We all would like to think that we are fairly aware when it comes to threats that are out there on the internet, but everyday we see new ways that hackers are attempting to exploit our systems. When dealing with large systems it is sometimes unnerving to know that even when we do our best to secure our networks, something can always make its way in. The only way to guarantee that no breach can occur is to have a closed loop network… well how many of us can do that when we need to be “connected”?

So with that in mind there are many precautions we can take to ensure that our network is fairly secure. One of the biggest exploits these days is what we call social engineering. Intruders know that most of us are fairly aware enough to not download unknown files or goto unknown sites. What if it was a site you knew was a trusted site, or so it appeared. This is where an intruder works there magic and convinces the victim they are attacking that they are from somewhere important i.e. government agency, a bank, or a trusted site. They convince the person that something is wrong and that the person needs to take immediate action to correct the problem. This is sometimes done through a seemingly authentic email, or website redirect. The person would not be able to tell the difference between the real site and the fake, except for some subtle differences that can protect you if you learn to look for them.

Being able to intrude a victim’s computer is sometimes not as beneficial to the intruder as much as the network it is connected to. When a victim falls for the con they end up opening a door on a protected network for the intruder to come in. This could happen to anyone, so what network admins need to do is to always segment their network. Don’t ever  give 1 login account access to everything. Among many other security measures, remember to NEVER share your password hackers know that most people reuse their passwords, so try to vary your passwords. I like to use different levels of passwords based on the amount of data that could be exposed if someone was able to get in.  These few things will help mitigate damage to the network if an intruder is able to get in. Believe me there are many other measures to take to ensure your security on a network, so try to gather a list and review your risks so that you can put all measures into place to keep your data safe.

A lot of programs these days need network access rights.

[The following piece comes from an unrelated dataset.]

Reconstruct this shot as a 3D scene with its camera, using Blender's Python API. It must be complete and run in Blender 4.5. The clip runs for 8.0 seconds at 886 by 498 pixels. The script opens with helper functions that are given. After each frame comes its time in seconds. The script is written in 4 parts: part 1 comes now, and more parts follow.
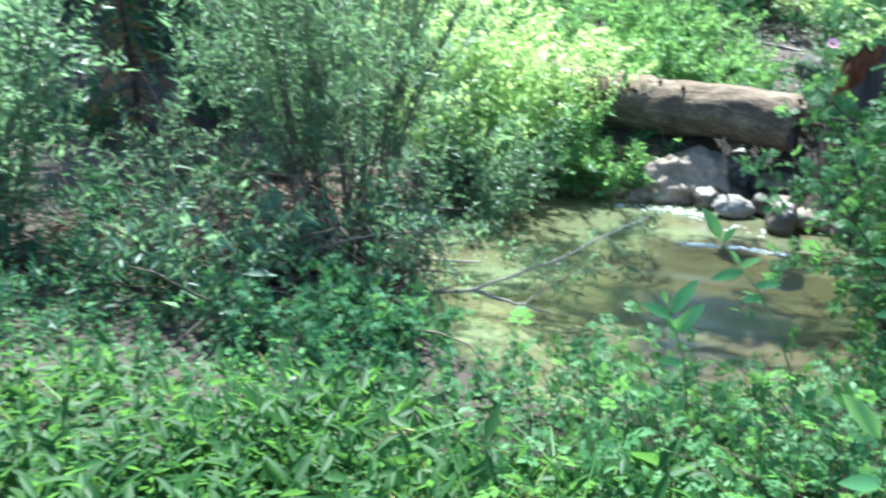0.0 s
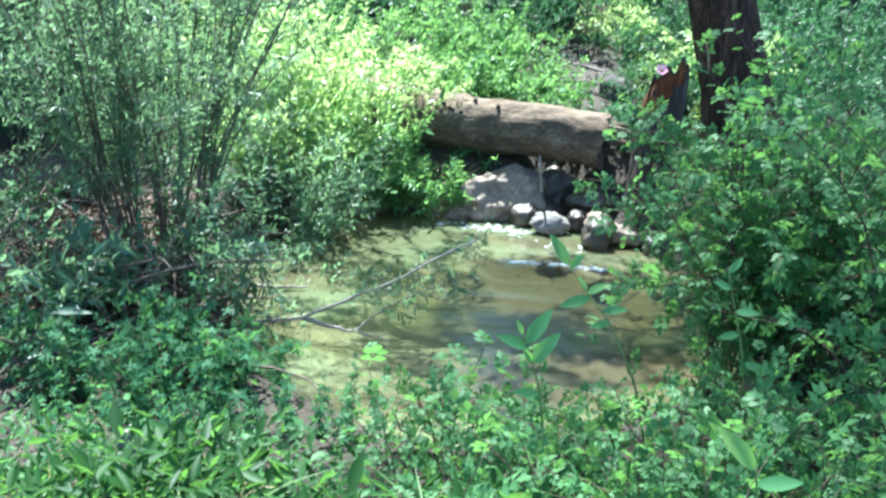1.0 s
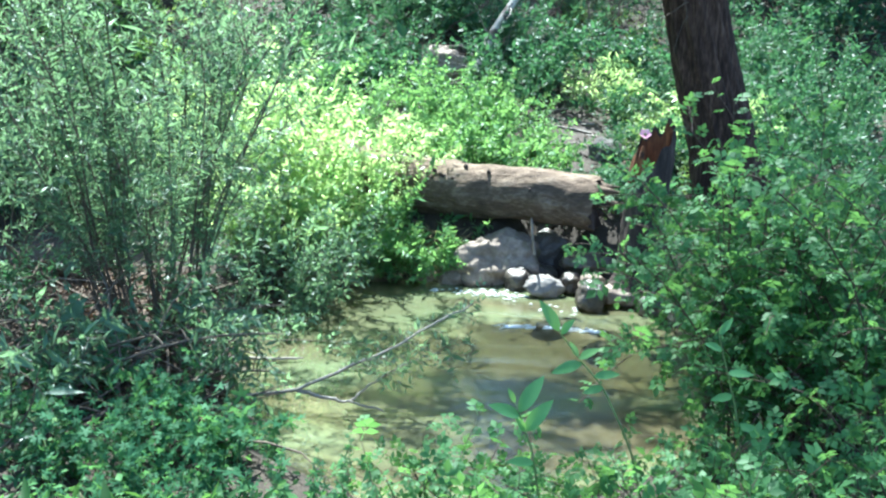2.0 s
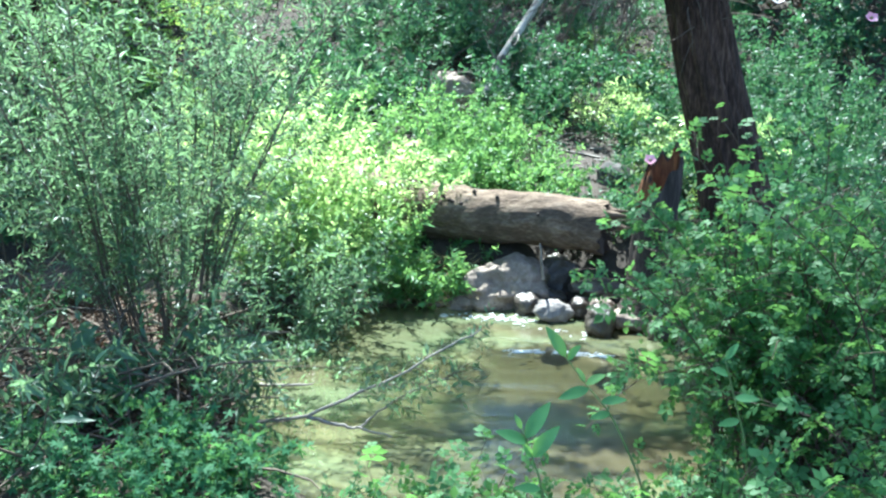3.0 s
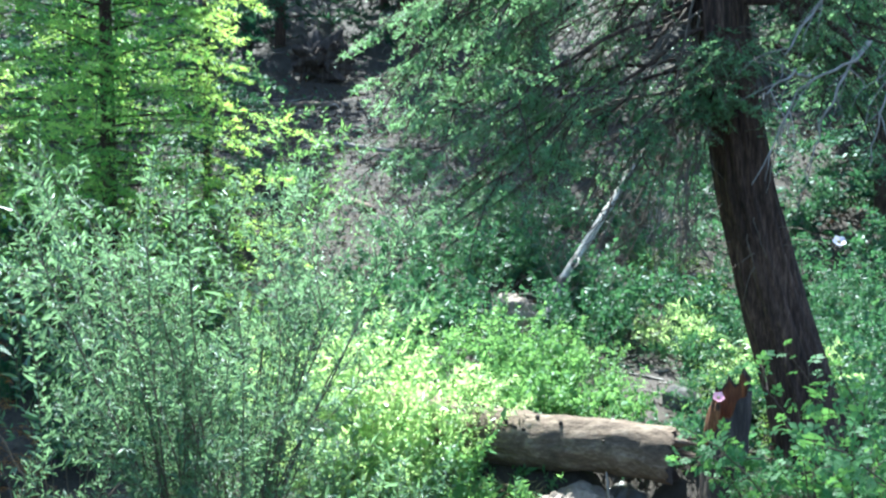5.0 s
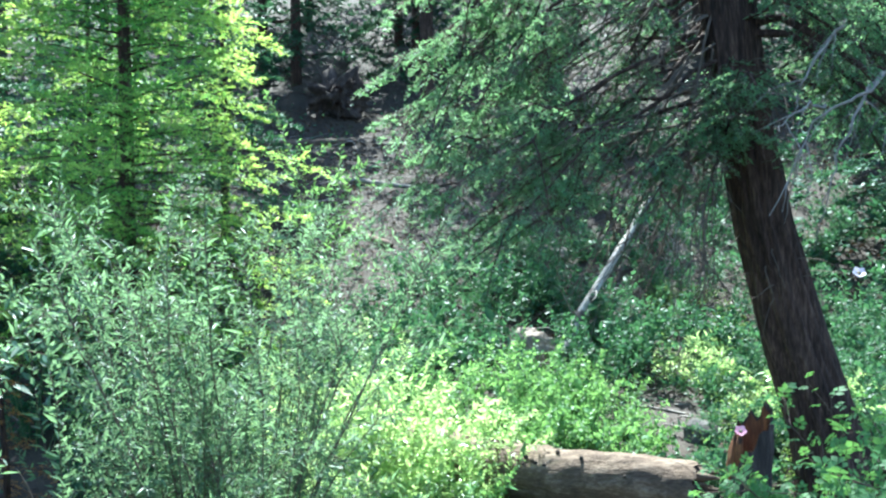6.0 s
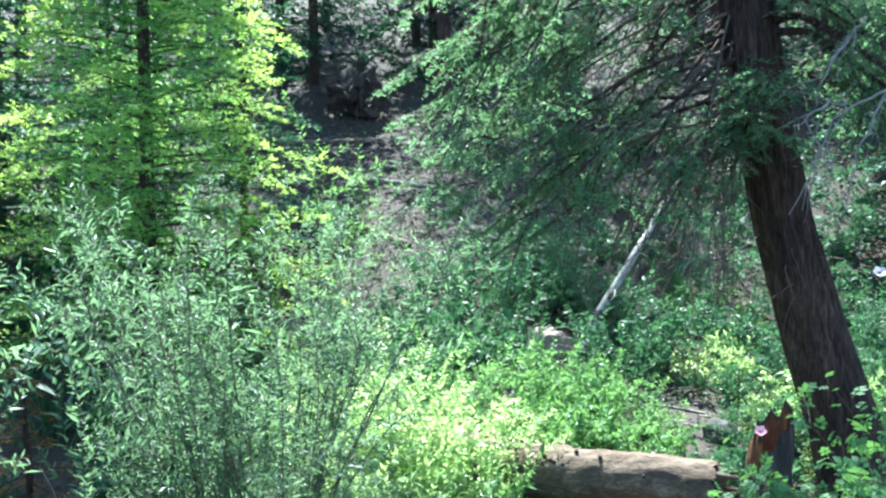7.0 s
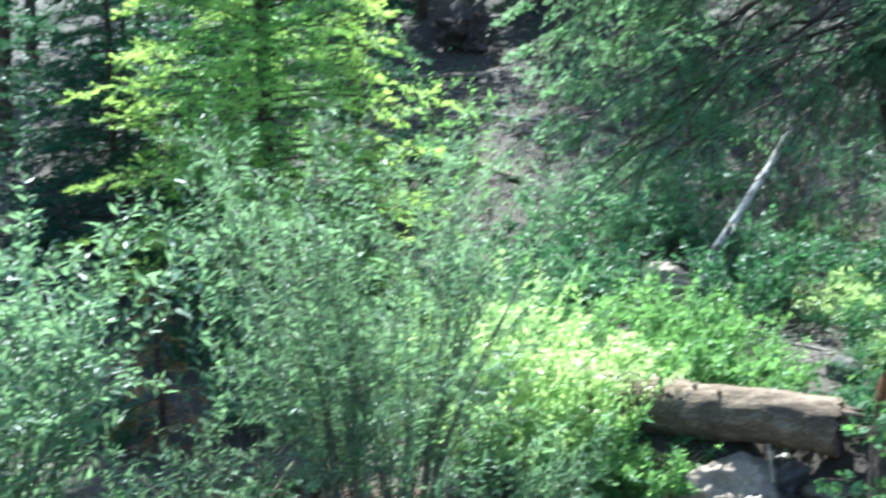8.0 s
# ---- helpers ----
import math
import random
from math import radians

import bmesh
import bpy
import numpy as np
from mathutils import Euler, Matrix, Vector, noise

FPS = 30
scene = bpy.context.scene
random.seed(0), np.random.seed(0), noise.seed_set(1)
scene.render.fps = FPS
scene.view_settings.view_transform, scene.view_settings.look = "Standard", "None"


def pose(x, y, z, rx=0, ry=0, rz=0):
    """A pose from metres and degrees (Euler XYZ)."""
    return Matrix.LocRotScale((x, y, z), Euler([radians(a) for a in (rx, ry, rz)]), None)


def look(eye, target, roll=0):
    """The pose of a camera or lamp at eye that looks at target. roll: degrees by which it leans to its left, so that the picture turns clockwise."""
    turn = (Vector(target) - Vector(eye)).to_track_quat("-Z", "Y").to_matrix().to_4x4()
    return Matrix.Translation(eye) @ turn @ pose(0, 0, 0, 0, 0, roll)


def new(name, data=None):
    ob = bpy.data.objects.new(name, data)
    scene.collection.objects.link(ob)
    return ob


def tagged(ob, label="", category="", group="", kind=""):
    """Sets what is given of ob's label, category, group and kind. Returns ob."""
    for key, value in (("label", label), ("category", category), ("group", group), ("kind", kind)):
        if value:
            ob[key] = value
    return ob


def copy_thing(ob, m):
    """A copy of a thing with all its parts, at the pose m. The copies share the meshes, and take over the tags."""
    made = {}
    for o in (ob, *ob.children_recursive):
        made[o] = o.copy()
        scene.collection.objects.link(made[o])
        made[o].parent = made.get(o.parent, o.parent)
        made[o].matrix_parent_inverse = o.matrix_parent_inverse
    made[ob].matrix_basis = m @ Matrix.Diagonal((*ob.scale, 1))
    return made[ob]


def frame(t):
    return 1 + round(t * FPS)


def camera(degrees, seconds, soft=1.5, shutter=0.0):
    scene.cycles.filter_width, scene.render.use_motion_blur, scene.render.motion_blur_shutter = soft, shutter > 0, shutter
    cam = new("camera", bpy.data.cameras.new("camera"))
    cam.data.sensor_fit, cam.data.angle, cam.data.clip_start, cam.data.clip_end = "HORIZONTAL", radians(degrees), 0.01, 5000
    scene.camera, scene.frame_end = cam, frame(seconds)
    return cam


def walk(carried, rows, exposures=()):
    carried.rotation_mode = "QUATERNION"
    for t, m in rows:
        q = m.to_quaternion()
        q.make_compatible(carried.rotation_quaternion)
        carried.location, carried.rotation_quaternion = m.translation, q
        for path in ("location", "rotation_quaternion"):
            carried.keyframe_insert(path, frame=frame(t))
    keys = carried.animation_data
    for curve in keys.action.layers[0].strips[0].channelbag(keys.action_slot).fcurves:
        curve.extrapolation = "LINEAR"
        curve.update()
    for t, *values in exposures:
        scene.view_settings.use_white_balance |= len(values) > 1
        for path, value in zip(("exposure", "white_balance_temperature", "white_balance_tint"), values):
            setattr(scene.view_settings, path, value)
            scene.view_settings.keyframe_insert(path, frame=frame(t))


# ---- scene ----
cam = camera(48.1, 8.0, soft=2.3, shutter=0.4)
PATH = [
    (0, (0.393, -0.599, 2.067), (-0.056, 1.239, 1.417), -0.2),
    (0.5, (0.272, -0.485, 2.062), (0.091, 1.376, 1.354), 1.3),
    (1, (0.211, -0.462, 2.081), (0.16, 1.439, 1.46), 2.3),
    (2.5, (0.255, -0.471, 2.112), (0.189, 1.47, 1.637), 0.1),
    (3, (0.259, -0.484, 2.12), (0.184, 1.463, 1.668), -0.0),
    (3.5, (0.271, -0.472, 2.126), (0.188, 1.481, 1.701), -0.8),
    (4, (0.275, -0.46, 2.157), (0.151, 1.517, 1.88), -1.8),
    (4.5, (0.256, -0.47, 2.201), (0.077, 1.517, 2.063), -0.8),
    (5, (0.246, -0.479, 2.219), (0.049, 1.511, 2.188), -0.4),
    (6.5, (0.242, -0.494, 2.226), (-0.008, 1.49, 2.268), -1.3),
    (7, (0.241, -0.5, 2.228), (-0.024, 1.482, 2.266), -1.2),
    (7.5, (0.233, -0.507, 2.219), (-0.051, 1.472, 2.226), -1.1),
    (8, (0.142, -0.514, 2.191), (-0.33, 1.427, 2.107), -1.1),
]
walk(cam, [(t, look(eye, target, roll)) for t, eye, target, roll in PATH], exposures=[(0, 2.56, 5450, -1.0), (8, 2.56, 5450, -1.0)])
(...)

If you make sure that your systems and applications have the correct policies that give them just enough access to what they need, then you can contain a breach fairly easy. I have learned that anything is possible, and even though your firewall can keep a lot out, it will have a hard time protecting you if the compromise comes from the inside.

Teach and make people using your network aware of exploits out there like this one https://isc.sans.edu/diary.html?storyid=12883. Not everyone watches security issues out there all the time. so when you become aware of something, make others aware also… trust me it will help keep your hair on your head!.